Phoenix polled individual investors age 21 and older who have at least $100,000 in investable assets, beyond company retirement plans. Of those surveyed, over 36% said that they anticipated making a change soon with their investment account, brokerage relationship, or financial advisor. That percentage is slightly lower than it has been in the previous three quarters, when 38-40% of such investors anticipated account activity.
Most of that expected account activity might be considered routine: contributing to an existing IRA, seeking assistance for retirement planning, and investigating online trading providers were the most frequently reported changes planned by investors.
However, among those affluent investors expecting to take action, 41% are looking for a new relationship with a financial investment firm. Thus, about 15% of those surveyed (41% of 36.6%) might be initiating a new relationship with a financial investment firm or investigating online trading providers.
The Phoenix study reveals how individual brokerage firms are considered by their prospects or non-account holders. The firms with the highest reported consideration, based on what investors have seen or heard about the brand, are Vanguard (31.1%), Fidelity (26.8%), and USAA (23.5%).
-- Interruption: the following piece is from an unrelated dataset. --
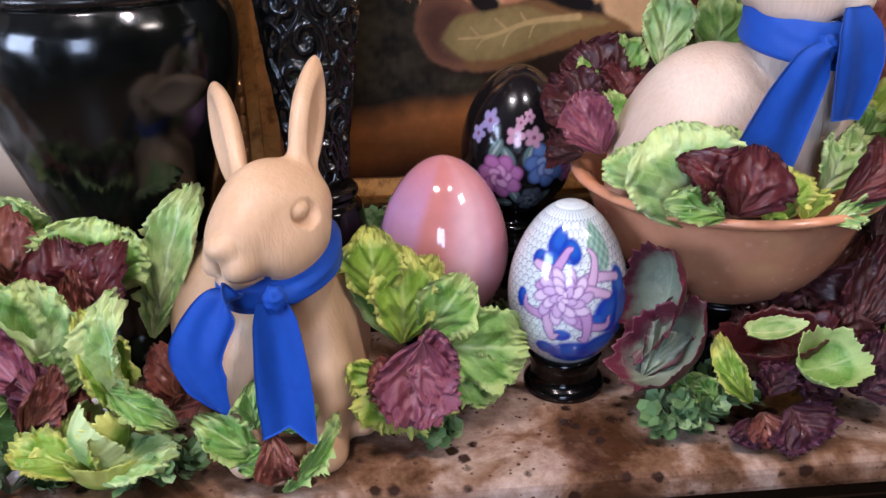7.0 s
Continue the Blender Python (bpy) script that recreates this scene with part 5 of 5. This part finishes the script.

Next on the list are American Funds, Charles Schwab, Franklin Templeton, T. Rowe Price, TD Ameritrade, TIAA-Cref, and Wells Fargo Advisors.
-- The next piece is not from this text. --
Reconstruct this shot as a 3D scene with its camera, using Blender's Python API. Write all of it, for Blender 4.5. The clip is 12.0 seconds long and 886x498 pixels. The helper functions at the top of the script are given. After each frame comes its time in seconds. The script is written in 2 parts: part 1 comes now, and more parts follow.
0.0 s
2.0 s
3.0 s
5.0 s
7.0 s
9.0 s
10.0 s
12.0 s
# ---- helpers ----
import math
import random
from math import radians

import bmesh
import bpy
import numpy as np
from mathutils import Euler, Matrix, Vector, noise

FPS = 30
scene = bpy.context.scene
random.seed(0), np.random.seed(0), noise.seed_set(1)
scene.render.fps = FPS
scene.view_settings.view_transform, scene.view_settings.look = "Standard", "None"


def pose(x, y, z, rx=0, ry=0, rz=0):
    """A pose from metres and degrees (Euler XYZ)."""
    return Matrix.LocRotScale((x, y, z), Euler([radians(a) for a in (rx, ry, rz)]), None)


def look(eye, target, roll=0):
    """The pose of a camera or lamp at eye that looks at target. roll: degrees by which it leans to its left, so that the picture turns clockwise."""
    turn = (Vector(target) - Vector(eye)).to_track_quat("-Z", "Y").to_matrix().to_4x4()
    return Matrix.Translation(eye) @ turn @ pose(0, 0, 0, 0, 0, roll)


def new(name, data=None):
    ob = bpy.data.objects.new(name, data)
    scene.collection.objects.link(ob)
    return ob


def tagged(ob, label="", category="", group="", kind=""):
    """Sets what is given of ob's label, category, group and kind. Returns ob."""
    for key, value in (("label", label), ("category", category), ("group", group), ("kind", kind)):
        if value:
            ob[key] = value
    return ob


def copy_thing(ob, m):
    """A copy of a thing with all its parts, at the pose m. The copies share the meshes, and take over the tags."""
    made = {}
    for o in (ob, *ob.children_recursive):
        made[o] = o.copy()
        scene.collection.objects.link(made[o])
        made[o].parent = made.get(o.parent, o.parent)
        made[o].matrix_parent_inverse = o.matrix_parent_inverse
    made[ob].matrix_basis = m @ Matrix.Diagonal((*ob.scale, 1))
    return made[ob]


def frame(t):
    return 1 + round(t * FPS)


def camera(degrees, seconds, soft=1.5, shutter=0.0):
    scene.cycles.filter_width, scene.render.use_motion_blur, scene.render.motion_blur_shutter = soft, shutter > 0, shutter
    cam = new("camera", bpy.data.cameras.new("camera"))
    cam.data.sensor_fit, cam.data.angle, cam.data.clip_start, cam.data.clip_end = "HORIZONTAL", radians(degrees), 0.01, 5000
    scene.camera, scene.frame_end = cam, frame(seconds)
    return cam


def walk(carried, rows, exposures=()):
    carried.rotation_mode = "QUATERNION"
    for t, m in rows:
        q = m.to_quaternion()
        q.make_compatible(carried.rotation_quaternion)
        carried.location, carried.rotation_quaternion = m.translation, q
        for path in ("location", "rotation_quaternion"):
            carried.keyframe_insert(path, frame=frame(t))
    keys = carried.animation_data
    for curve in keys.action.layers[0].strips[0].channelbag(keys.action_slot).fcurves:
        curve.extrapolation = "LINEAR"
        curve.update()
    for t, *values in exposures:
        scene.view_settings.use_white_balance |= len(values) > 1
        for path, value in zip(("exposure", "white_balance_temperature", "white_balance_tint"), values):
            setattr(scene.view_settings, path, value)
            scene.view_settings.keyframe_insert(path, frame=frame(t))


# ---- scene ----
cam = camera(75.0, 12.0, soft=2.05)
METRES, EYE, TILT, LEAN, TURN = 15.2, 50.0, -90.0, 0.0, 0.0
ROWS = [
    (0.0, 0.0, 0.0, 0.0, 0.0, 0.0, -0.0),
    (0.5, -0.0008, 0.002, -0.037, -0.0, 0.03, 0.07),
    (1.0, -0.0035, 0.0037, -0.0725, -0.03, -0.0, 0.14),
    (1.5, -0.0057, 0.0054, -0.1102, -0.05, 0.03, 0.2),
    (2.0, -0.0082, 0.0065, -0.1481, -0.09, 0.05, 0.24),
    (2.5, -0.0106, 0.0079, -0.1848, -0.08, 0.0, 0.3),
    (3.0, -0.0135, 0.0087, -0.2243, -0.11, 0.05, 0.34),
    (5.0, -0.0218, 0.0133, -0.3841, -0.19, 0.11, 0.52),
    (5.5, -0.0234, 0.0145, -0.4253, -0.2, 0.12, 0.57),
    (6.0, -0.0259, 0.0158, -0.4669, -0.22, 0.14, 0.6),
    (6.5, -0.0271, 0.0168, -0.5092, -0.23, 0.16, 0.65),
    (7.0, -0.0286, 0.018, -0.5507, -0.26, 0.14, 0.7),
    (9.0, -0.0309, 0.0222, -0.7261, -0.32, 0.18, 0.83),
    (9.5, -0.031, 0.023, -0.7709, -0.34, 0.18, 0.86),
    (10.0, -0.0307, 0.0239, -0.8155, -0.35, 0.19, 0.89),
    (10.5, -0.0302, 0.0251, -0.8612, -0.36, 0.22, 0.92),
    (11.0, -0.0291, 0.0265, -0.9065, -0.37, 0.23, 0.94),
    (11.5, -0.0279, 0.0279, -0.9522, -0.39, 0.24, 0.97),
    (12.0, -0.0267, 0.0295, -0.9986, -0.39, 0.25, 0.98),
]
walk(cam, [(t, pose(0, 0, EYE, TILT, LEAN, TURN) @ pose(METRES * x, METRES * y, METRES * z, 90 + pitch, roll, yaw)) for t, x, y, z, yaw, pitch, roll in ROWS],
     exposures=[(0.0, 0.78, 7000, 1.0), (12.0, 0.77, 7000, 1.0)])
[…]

"Our historical monthly data show that investors who are in the market for a change are younger than investors who are staying put and they are more likely to place four or more online trades each month," stated Cait Robbins, the Phoenix analyst responsible for the study. "We also see that investors planning a change are generally working full time, fewer are retired, and a larger share report household income in excess of $100,000." Phoenix also noted that affluent investors planning some activity report lower levels of investable assets than others surveyed; that is, investors planning to take some action within the next month are less likely to have $250,000 or more in their portfolio, compared with those who anticipate staying put.